Renato Lavarini, senior heritage management expert, si aggancia a una delle ipotesi ricordate nel post: il museo dei musei. Con una precisazione: «Un’architettura iconica come Palazzo del lavoro sarebbe ottima più che per il museo dei musei quanto, forse, per liberare le opere dei musei torinesi chiuse nei depositi. Con, magari, workshop di restauro a vista. Il problema però resta il costo del restauro e una risistemazione interna che, conservando e valorizzando gli elementi architettonici, consenta costi di gestione sostenibili».

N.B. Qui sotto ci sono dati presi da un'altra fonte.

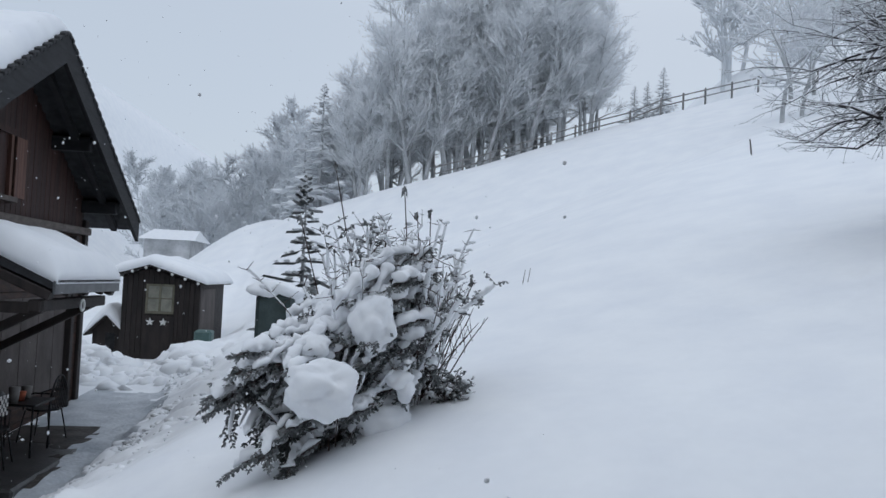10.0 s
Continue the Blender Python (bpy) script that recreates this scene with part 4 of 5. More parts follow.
# ---- snow-laden bush ----
def bush():
    rng = random.Random(21)
    th = thing("shrub", "snow-laden garden shrub with dark leaves and bare stems", "shrub")
    stems, leaves, snow = Lots(), Lots(), Lots()
    a0, a1 = Vector((-0.70, 7.0, 0)), Vector((0.26, 7.75, 0))

    def sleeve(pts, w, flat=0.8):
        """Snow lying along a branch: a lumpy pad with tapered ends."""
        pts = [a.lerp(b, h_) for a, b in zip(pts, pts[1:]) for h_ in (0, 0.5)] + [pts[-1]]
        rings, o = 9, len(snow.v)
        n = len(pts)
        off = Vector((rng.uniform(0, 40), rng.uniform(0, 40), rng.uniform(0, 40)))
        for i, p in enumerate(pts):
            d = (pts[min(i + 1, n - 1)] - pts[max(i - 1, 0)]).normalized()
            side = d.cross(Vector((0, 0, 1)))
            side = side.normalized() if side.length > 0.05 else Vector((1, 0, 0))
            up = side.cross(d).normalized()
            k = w * (0.25 if i in (0, n - 1) else rng.uniform(0.6, 1.3)) * max(0.2, 1 - d.z * d.z) ** 0.8
            for j in range(rings):
                t = 2 * math.pi * j / rings
                g = k * (1 + 0.5 * noise.noise((p + up * 0.02 * math.sin(t) + side * 0.02 * math.cos(t)) * 28 + off))
                snow.v.append(p + up * (k * 0.55 + flat * g * math.sin(t)) + side * g * 1.15 * math.cos(t))
        for i in range(n - 1):
            for j in range(rings):
                a, b = o + i * rings + j, o + i * rings + (j + 1) % rings
                snow.f.append((a, b, b + rings, a + rings))
                snow.m.append(0)
        for base in (o, o + (n - 1) * rings):
            snow.f.append(tuple(base + j for j in range(rings)))
            snow.m.append(0)

    def spray(p, d, length, r, leafy, droop):
        n = max(3, int(length / 0.13))
        pts = [p.copy()]
        d = d.normalized()
        for k in range(n):
            d = (d + Vector((rng.uniform(-0.16, 0.16), rng.uniform(-0.16, 0.16), rng.uniform(-0.1, 0.1) - droop))).normalized()
            pts.append(pts[-1] + d * (length / n))
        for k in range(n):
            stems.rod(pts[k], pts[k + 1], r * (1 - 0.75 * k / n), r * (1 - 0.75 * (k + 1) / n), 4)
            if not leafy and rng.random() < 0.75:
                up = Vector((rng.uniform(-0.006, 0.006), rng.uniform(-0.008, 0.004), 0.012))
                snow.rod(pts[k] + up, pts[k + 1] + up, rng.uniform(0.007, 0.016), rng.uniform(0.006, 0.013), 5)
        for k in range(1, n + 1):
            q = pts[k]
            for _ in range(2):
                e = Vector((rng.uniform(-1, 1), rng.uniform(-1, 1), rng.uniform(-0.2, 0.9))).normalized()
                tip = q + e * rng.uniform(0.06, 0.17)
                stems.rod(q, tip, 0.004, 0.0015, 3)
                if leafy:
                    for _ in range(12):
                        c = q.lerp(tip, rng.uniform(0.3, 1.1))
                        u = Vector((rng.uniform(-1, 1), rng.uniform(-1, 1), rng.uniform(-0.8, 0.3))).normalized() * rng.uniform(0.02, 0.042)
                        w = u.orthogonal().normalized() * 0.011
                        leaves.quad(c, c + u * 0.5 + w, c + u, c + u * 0.5 - w)
                if rng.random() < (0.22 if leafy else 0.3):
                    s = rng.uniform(0.010, 0.026)
                    snow.blob(tip.lerp(q, 0.3) + Vector((0, 0, s * 0.4)), s * rng.uniform(1.0, 1.9), s * rng.uniform(1.0, 1.9), s * 0.8, rng, 0, 0.6, 1)
        if leafy or rng.random() < 0.5:
            k = rng.randrange(1, max(2, n - 2))
            sleeve([pts[j].lerp(pts[j + 1], h_) for j in range(k, n) for h_ in (0, 0.5)] + [pts[-1]], rng.uniform(0.02, 0.045) if leafy else rng.uniform(0.008, 0.018))
        return pts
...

Farne l’Ogr 2 con il polo Ai
C’è anche chi chiede di coinvolgere anche le fondazioni bancarie in particolare la Crt proprietaria delle Ogr. L’ipotesi è questa: trasferire l’incubatore delle Ogr tech, dove le imprese sono sempre in lista d’attesa, nel Palazzo del lavoro dove potrebbe trovare spazio anche il Centro per l’Intelligenza artificiale ora ospitato nel grattacielo del lavoro, trasformando così il capolavoro di Nervi nella casa delle tecnologie del futuro.
E le Ogr tech passerebbero al Politecnico affamato di spazi nuovi come ha appena denunciato il rettore Stefano Corgnati a sei mesi dal suo insediamento. Fulvio Gianaria, avvocato e presidente uscente delle Ogr, corregge la proposta così: «La soluzione, a mio parere, non è traslocare le Ogr tech che sono un gioiello funzionante, ma realizzare le Ogr 2 a Palazzo del lavoro, comprendendo il centro per l’intelligenza artificiale e i laboratori di ricerca che il Politecnico reclama. Le liste di attesa che abbiamo a Ogr dimostrano che c’è campo per raddoppiare. Questa è la vera sfida in cui devono cimentarsi la Regione, le fondazioni e fondi privati. Il trasloco, invece, sarebbe riduttivo e inutilmente costoso».
Una sfida che sarà raccolta? Forse potrebbe aiutare il suggerimento di Paola Pasino, principal officer city centre strategy della città di Glasgow: «Mipim? C40? Mancano sia idee sostenibili che investimenti. Creare un focus potrebbe aiutare a smuovere la situazione».